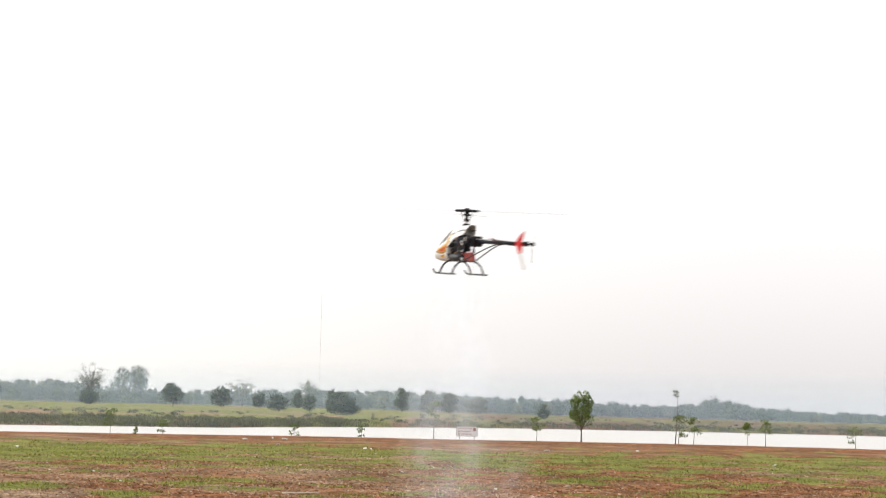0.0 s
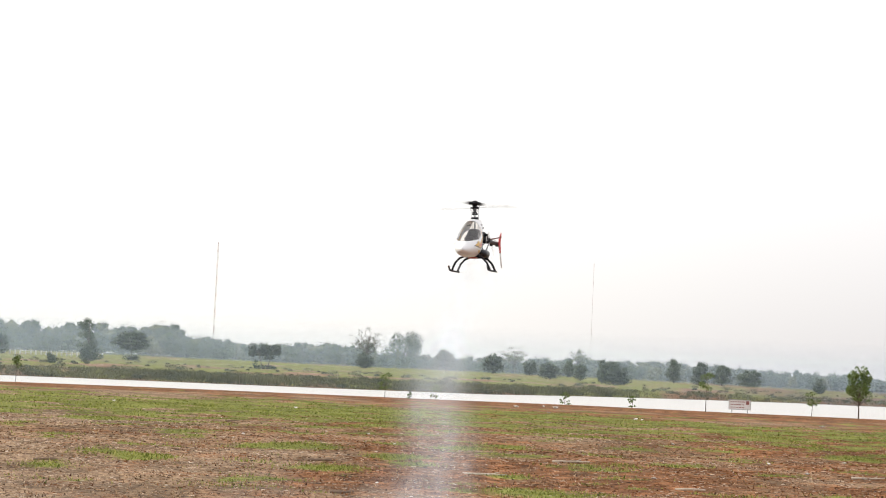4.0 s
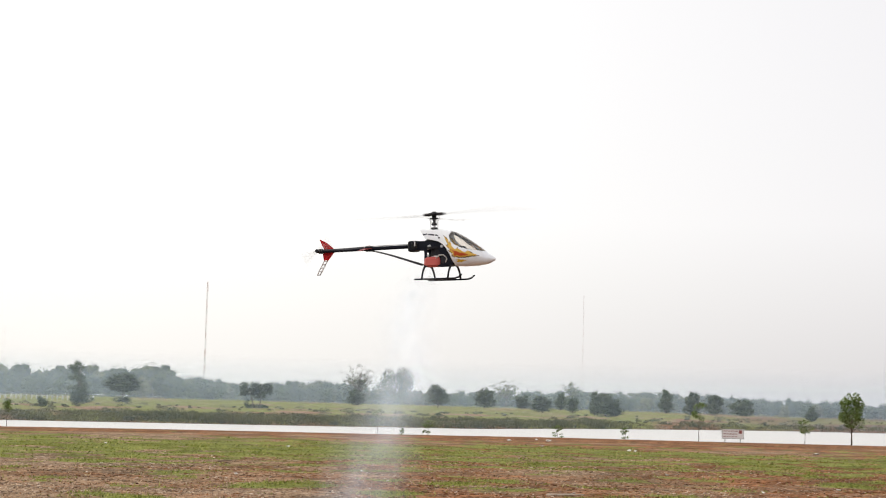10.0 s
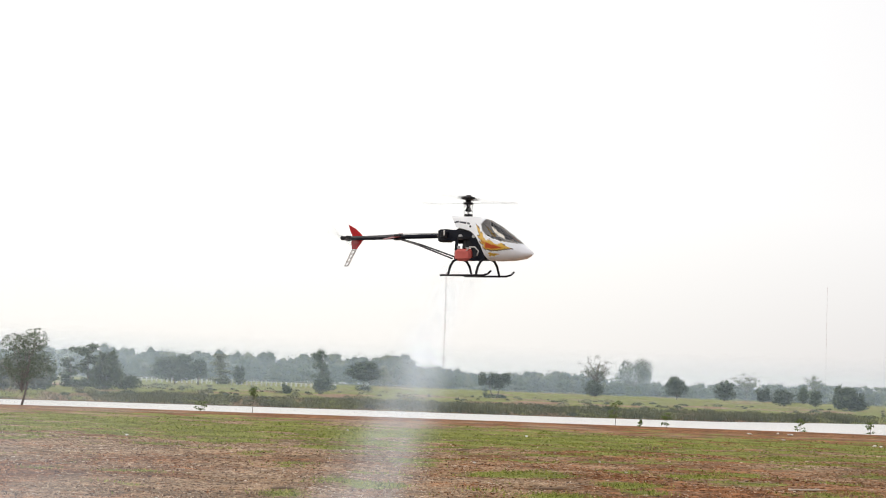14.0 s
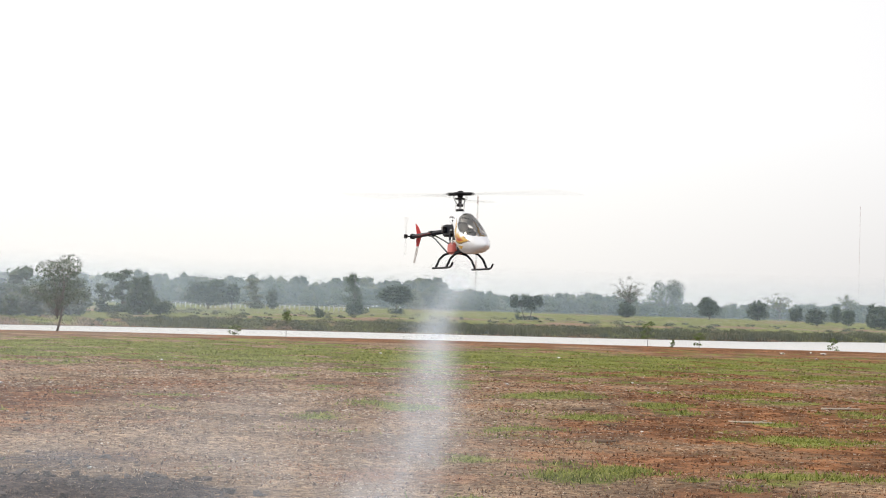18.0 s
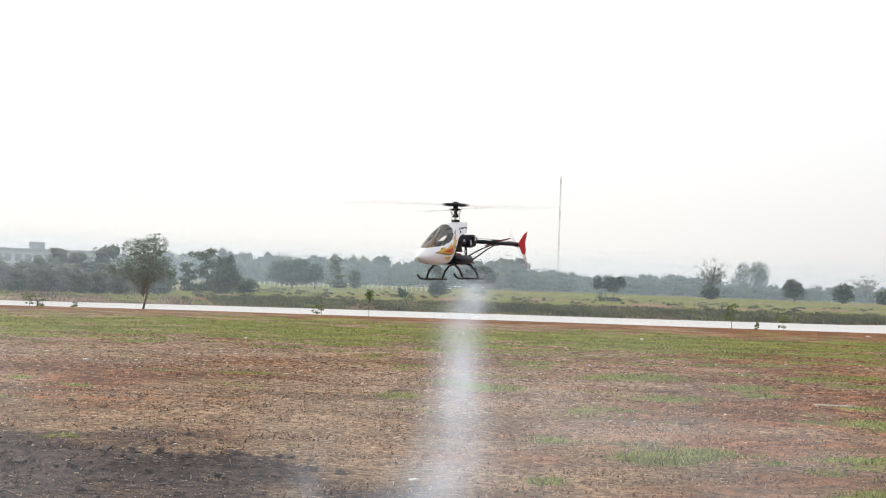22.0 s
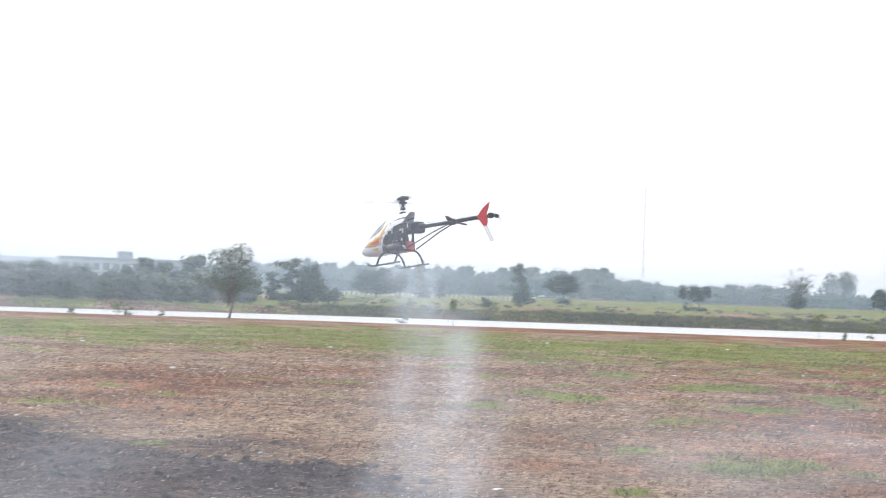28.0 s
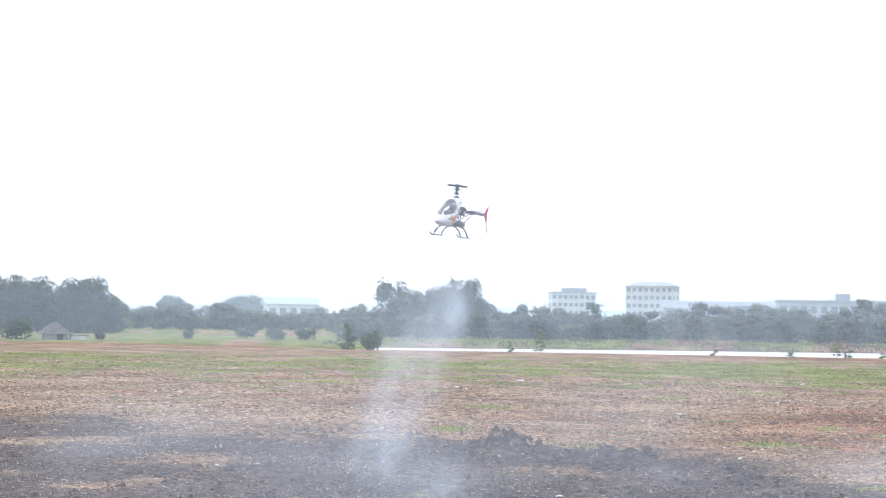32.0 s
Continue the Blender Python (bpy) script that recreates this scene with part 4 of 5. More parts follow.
* * *
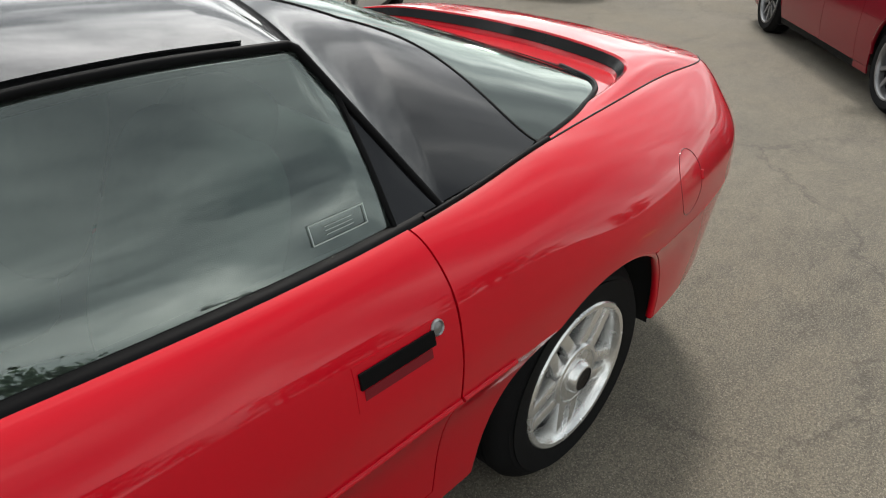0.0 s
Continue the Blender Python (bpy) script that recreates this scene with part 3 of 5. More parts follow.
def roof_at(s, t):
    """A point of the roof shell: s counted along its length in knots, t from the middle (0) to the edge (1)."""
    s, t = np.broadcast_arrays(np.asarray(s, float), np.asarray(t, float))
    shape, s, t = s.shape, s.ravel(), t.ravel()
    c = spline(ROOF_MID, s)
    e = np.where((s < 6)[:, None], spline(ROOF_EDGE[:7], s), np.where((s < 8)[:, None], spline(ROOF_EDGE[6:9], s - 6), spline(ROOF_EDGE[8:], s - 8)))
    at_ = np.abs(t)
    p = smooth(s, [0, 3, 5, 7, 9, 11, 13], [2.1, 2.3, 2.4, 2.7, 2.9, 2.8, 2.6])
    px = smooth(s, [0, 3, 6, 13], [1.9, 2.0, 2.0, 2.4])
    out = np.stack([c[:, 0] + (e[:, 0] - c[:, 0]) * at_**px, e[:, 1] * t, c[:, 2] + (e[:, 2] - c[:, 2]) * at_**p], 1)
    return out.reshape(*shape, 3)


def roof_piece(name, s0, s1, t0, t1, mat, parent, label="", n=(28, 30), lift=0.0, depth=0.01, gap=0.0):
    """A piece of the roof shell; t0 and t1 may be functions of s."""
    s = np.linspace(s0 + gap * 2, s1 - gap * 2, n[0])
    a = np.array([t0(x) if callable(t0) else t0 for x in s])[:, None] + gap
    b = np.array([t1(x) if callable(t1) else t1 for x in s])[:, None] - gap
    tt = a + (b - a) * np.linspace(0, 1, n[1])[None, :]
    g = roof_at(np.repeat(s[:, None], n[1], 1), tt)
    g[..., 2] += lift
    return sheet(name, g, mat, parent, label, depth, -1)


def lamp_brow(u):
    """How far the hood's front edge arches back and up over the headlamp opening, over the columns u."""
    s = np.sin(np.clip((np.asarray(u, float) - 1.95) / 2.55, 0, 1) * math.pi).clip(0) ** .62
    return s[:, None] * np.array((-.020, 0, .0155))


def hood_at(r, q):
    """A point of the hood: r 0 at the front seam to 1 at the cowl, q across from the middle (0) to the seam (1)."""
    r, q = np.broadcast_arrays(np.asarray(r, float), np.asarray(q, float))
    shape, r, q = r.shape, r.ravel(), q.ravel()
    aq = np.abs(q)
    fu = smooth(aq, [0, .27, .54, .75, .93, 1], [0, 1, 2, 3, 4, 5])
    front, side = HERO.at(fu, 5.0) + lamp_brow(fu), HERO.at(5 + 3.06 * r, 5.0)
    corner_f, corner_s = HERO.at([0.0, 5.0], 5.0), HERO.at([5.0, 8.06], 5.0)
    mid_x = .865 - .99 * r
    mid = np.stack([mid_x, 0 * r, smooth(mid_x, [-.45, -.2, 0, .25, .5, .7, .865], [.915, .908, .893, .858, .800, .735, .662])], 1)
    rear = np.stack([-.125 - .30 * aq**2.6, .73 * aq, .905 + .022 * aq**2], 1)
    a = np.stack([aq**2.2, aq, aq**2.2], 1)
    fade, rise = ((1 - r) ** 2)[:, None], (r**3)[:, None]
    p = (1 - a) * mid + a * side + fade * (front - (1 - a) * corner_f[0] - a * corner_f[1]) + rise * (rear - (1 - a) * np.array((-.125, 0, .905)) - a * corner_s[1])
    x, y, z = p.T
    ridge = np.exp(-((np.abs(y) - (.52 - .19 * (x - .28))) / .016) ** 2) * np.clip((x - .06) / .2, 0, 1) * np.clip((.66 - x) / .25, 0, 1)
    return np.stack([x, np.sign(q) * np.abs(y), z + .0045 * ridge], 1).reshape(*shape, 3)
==
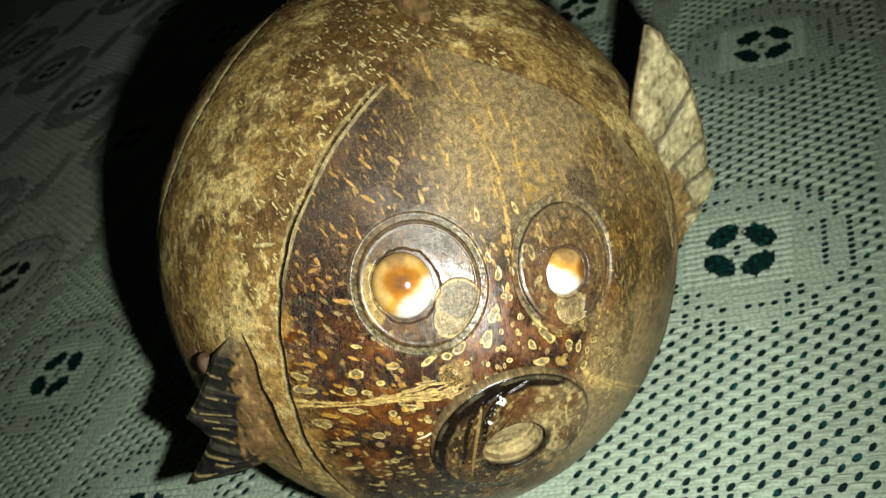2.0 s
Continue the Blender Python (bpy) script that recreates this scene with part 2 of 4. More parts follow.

Set exercise: Pull out every line in the material above where "recreates" occurs.

Task solution:
Continue the Blender Python (bpy) script that recreates this scene with part 4 of 5. More parts follow.
Continue the Blender Python (bpy) script that recreates this scene with part 3 of 5. More parts follow.
Continue the Blender Python (bpy) script that recreates this scene with part 2 of 4. More parts follow.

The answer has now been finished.